- _Task requirements_
Return every record below exactly as written, omitting any pictures.
● ● ● ●
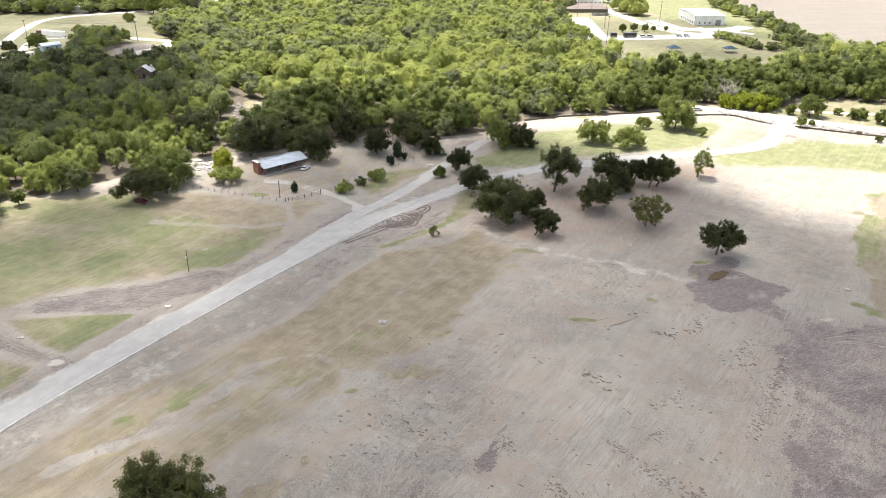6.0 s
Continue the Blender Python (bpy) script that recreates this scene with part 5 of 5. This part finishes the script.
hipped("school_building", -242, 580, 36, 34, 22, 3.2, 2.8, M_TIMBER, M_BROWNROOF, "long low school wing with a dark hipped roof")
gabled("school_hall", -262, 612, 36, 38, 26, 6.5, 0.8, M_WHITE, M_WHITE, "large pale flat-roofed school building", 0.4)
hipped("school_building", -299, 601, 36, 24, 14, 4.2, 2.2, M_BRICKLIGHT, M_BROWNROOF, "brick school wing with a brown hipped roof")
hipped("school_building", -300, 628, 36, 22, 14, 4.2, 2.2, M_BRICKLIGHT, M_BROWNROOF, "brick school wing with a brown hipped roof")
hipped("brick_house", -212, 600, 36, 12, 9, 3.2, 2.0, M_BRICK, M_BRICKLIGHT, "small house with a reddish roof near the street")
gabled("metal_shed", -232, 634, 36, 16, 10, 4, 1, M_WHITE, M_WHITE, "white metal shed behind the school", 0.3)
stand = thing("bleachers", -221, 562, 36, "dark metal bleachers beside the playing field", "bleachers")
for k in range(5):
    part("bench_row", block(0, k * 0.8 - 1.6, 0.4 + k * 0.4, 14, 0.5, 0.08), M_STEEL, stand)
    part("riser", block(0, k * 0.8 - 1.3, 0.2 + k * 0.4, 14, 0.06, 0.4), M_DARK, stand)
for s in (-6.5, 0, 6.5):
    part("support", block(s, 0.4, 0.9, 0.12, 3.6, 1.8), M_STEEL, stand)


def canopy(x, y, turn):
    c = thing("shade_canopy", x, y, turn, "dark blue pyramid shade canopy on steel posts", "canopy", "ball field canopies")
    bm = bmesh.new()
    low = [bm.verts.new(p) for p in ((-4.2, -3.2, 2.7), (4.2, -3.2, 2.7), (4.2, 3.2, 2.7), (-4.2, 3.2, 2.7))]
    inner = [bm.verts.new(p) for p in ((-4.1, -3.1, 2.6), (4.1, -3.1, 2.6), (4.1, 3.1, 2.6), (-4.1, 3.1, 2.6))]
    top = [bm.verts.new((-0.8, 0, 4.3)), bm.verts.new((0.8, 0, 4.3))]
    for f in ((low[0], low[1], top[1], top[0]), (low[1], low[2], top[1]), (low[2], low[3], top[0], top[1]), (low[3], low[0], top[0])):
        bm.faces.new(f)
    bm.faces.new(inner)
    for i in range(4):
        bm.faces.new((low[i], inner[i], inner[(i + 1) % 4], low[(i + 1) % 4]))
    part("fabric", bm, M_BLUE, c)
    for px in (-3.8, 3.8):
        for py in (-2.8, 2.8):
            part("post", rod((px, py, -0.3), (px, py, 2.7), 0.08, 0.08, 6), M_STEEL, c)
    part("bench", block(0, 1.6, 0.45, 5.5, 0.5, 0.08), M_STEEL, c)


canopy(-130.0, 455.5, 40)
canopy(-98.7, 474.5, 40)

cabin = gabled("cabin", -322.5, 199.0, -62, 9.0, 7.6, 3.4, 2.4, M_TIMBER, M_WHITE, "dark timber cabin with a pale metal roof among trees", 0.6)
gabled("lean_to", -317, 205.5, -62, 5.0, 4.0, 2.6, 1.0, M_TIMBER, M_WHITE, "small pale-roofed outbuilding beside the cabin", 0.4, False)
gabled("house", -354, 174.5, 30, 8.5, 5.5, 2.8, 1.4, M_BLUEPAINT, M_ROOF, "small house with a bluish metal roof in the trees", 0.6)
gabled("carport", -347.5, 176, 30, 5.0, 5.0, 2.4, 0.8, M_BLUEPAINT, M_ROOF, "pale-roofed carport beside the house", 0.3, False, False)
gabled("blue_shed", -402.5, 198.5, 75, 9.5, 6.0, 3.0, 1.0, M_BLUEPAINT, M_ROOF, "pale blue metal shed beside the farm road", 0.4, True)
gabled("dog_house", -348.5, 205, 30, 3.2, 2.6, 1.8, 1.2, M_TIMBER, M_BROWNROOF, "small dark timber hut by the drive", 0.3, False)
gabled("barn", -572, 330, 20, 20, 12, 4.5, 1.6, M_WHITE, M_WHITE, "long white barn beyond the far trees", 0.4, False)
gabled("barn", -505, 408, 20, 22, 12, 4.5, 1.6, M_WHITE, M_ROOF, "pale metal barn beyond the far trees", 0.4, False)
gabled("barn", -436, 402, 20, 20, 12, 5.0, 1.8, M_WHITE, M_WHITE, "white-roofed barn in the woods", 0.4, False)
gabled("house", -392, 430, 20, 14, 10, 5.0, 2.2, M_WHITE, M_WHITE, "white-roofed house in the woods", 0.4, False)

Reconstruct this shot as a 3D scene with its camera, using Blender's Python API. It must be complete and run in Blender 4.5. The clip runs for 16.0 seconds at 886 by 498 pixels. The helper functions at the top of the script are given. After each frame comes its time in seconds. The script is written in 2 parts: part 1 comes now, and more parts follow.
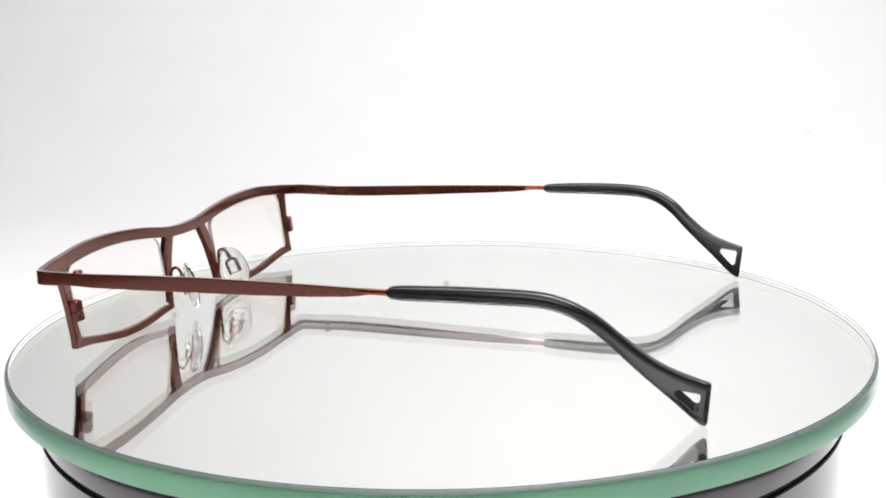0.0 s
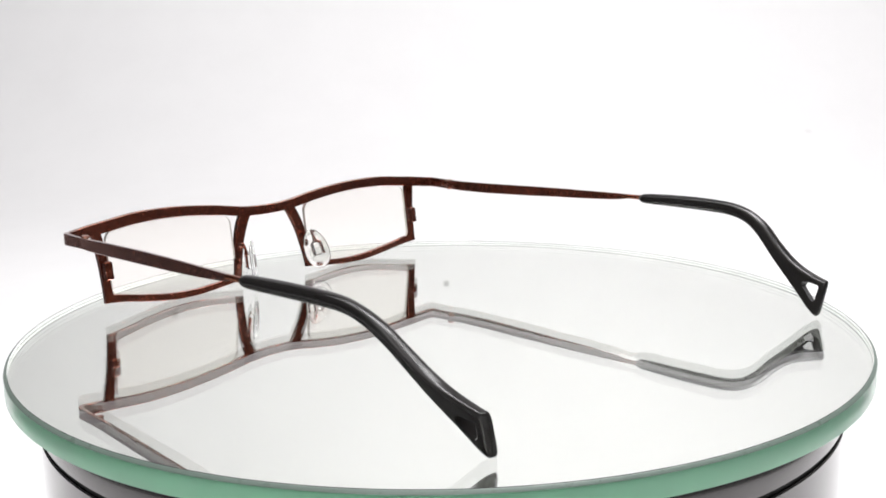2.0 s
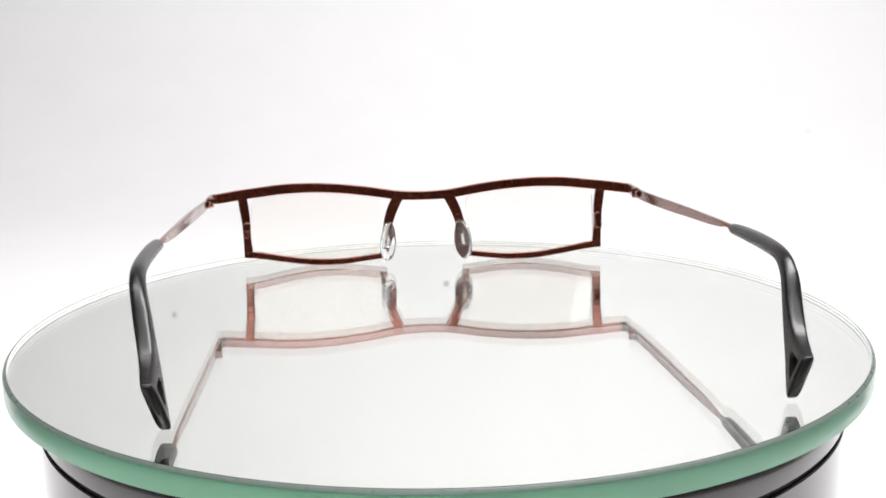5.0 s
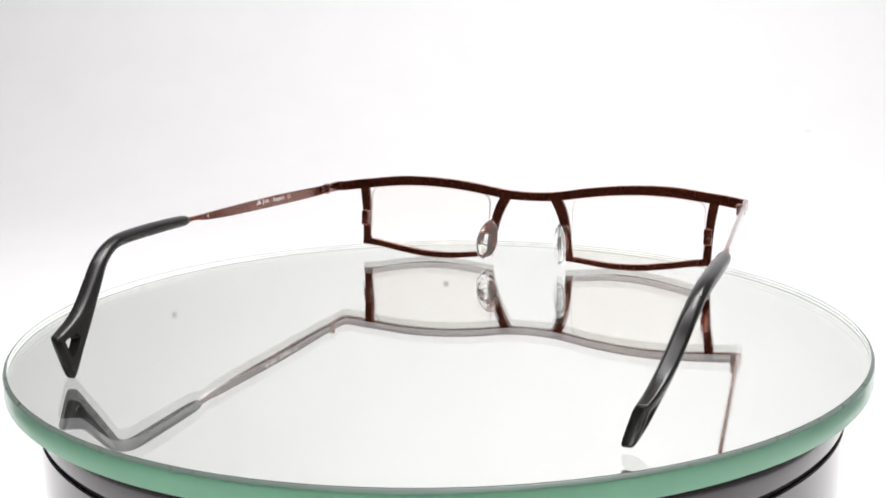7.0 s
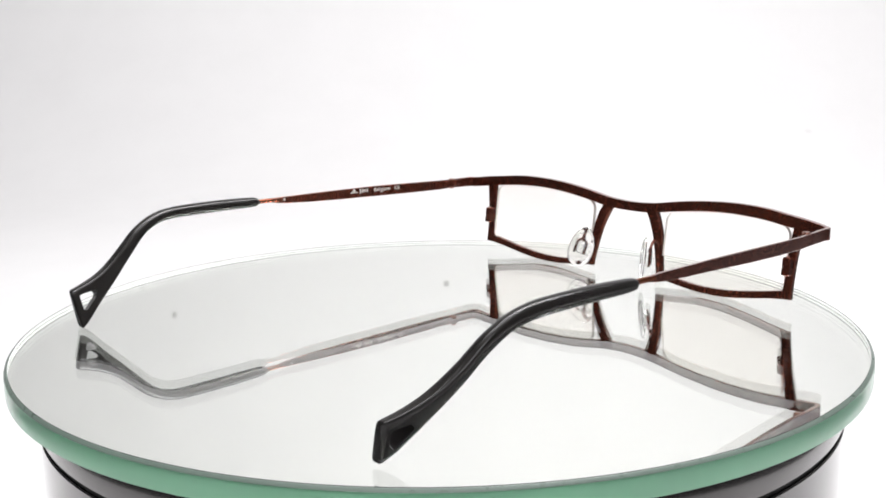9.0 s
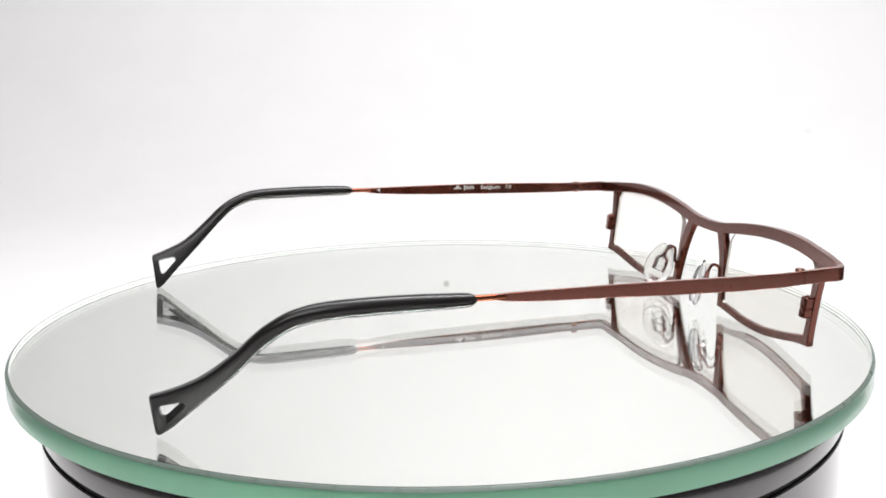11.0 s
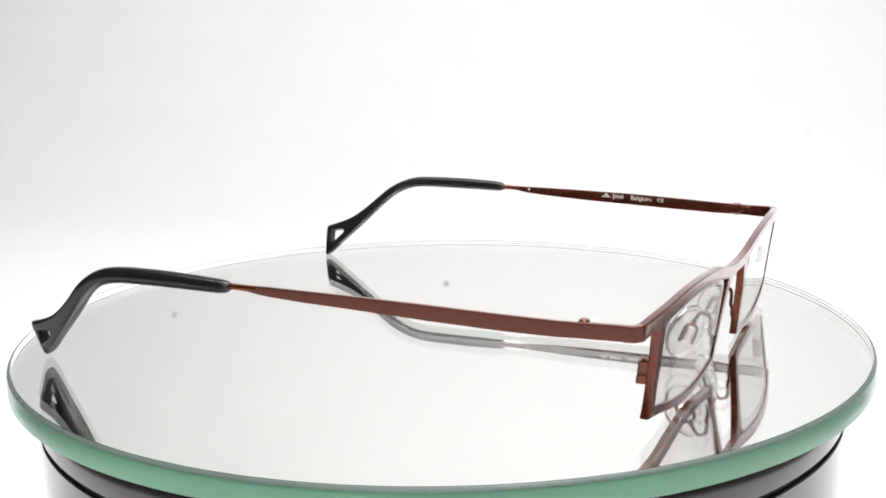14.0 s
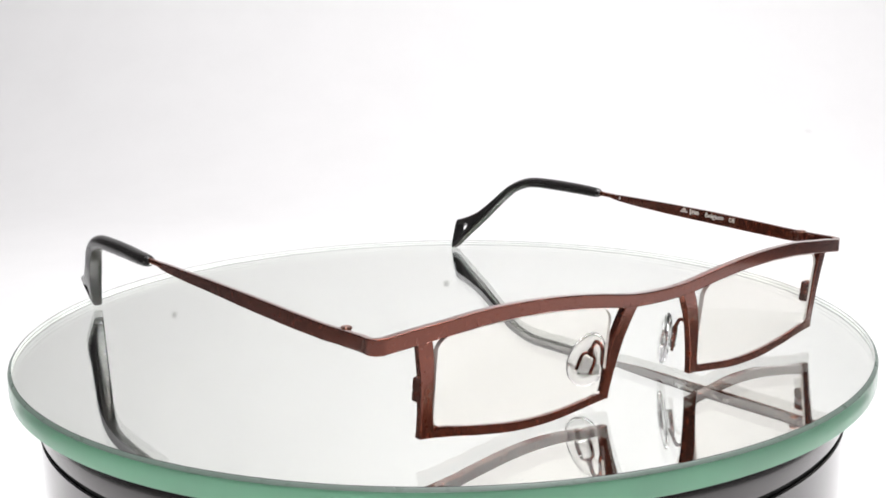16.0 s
● ● ● ●
- _Written solution_
6.0 s
Continue the Blender Python (bpy) script that recreates this scene with part 5 of 5. This part finishes the script.
hipped("school_building", -242, 580, 36, 34, 22, 3.2, 2.8, M_TIMBER, M_BROWNROOF, "long low school wing with a dark hipped roof")
gabled("school_hall", -262, 612, 36, 38, 26, 6.5, 0.8, M_WHITE, M_WHITE, "large pale flat-roofed school building", 0.4)
hipped("school_building", -299, 601, 36, 24, 14, 4.2, 2.2, M_BRICKLIGHT, M_BROWNROOF, "brick school wing with a brown hipped roof")
hipped("school_building", -300, 628, 36, 22, 14, 4.2, 2.2, M_BRICKLIGHT, M_BROWNROOF, "brick school wing with a brown hipped roof")
hipped("brick_house", -212, 600, 36, 12, 9, 3.2, 2.0, M_BRICK, M_BRICKLIGHT, "small house with a reddish roof near the street")
gabled("metal_shed", -232, 634, 36, 16, 10, 4, 1, M_WHITE, M_WHITE, "white metal shed behind the school", 0.3)
stand = thing("bleachers", -221, 562, 36, "dark metal bleachers beside the playing field", "bleachers")
for k in range(5):
    part("bench_row", block(0, k * 0.8 - 1.6, 0.4 + k * 0.4, 14, 0.5, 0.08), M_STEEL, stand)
    part("riser", block(0, k * 0.8 - 1.3, 0.2 + k * 0.4, 14, 0.06, 0.4), M_DARK, stand)
for s in (-6.5, 0, 6.5):
    part("support", block(s, 0.4, 0.9, 0.12, 3.6, 1.8), M_STEEL, stand)


def canopy(x, y, turn):
    c = thing("shade_canopy", x, y, turn, "dark blue pyramid shade canopy on steel posts", "canopy", "ball field canopies")
    bm = bmesh.new()
    low = [bm.verts.new(p) for p in ((-4.2, -3.2, 2.7), (4.2, -3.2, 2.7), (4.2, 3.2, 2.7), (-4.2, 3.2, 2.7))]
    inner = [bm.verts.new(p) for p in ((-4.1, -3.1, 2.6), (4.1, -3.1, 2.6), (4.1, 3.1, 2.6), (-4.1, 3.1, 2.6))]
    top = [bm.verts.new((-0.8, 0, 4.3)), bm.verts.new((0.8, 0, 4.3))]
    for f in ((low[0], low[1], top[1], top[0]), (low[1], low[2], top[1]), (low[2], low[3], top[0], top[1]), (low[3], low[0], top[0])):
        bm.faces.new(f)
    bm.faces.new(inner)
    for i in range(4):
        bm.faces.new((low[i], inner[i], inner[(i + 1) % 4], low[(i + 1) % 4]))
    part("fabric", bm, M_BLUE, c)
    for px in (-3.8, 3.8):
        for py in (-2.8, 2.8):
            part("post", rod((px, py, -0.3), (px, py, 2.7), 0.08, 0.08, 6), M_STEEL, c)
    part("bench", block(0, 1.6, 0.45, 5.5, 0.5, 0.08), M_STEEL, c)


canopy(-130.0, 455.5, 40)
canopy(-98.7, 474.5, 40)

cabin = gabled("cabin", -322.5, 199.0, -62, 9.0, 7.6, 3.4, 2.4, M_TIMBER, M_WHITE, "dark timber cabin with a pale metal roof among trees", 0.6)
gabled("lean_to", -317, 205.5, -62, 5.0, 4.0, 2.6, 1.0, M_TIMBER, M_WHITE, "small pale-roofed outbuilding beside the cabin", 0.4, False)
gabled("house", -354, 174.5, 30, 8.5, 5.5, 2.8, 1.4, M_BLUEPAINT, M_ROOF, "small house with a bluish metal roof in the trees", 0.6)
gabled("carport", -347.5, 176, 30, 5.0, 5.0, 2.4, 0.8, M_BLUEPAINT, M_ROOF, "pale-roofed carport beside the house", 0.3, False, False)
gabled("blue_shed", -402.5, 198.5, 75, 9.5, 6.0, 3.0, 1.0, M_BLUEPAINT, M_ROOF, "pale blue metal shed beside the farm road", 0.4, True)
gabled("dog_house", -348.5, 205, 30, 3.2, 2.6, 1.8, 1.2, M_TIMBER, M_BROWNROOF, "small dark timber hut by the drive", 0.3, False)
gabled("barn", -572, 330, 20, 20, 12, 4.5, 1.6, M_WHITE, M_WHITE, "long white barn beyond the far trees", 0.4, False)
gabled("barn", -505, 408, 20, 22, 12, 4.5, 1.6, M_WHITE, M_ROOF, "pale metal barn beyond the far trees", 0.4, False)
gabled("barn", -436, 402, 20, 20, 12, 5.0, 1.8, M_WHITE, M_WHITE, "white-roofed barn in the woods", 0.4, False)
gabled("house", -392, 430, 20, 14, 10, 5.0, 2.2, M_WHITE, M_WHITE, "white-roofed house in the woods", 0.4, False)

Reconstruct this shot as a 3D scene with its camera, using Blender's Python API. It must be complete and run in Blender 4.5. The clip runs for 16.0 seconds at 886 by 498 pixels. The helper functions at the top of the script are given. After each frame comes its time in seconds. The script is written in 2 parts: part 1 comes now, and more parts follow.
0.0 s
2.0 s
5.0 s
7.0 s
9.0 s
11.0 s
14.0 s
16.0 s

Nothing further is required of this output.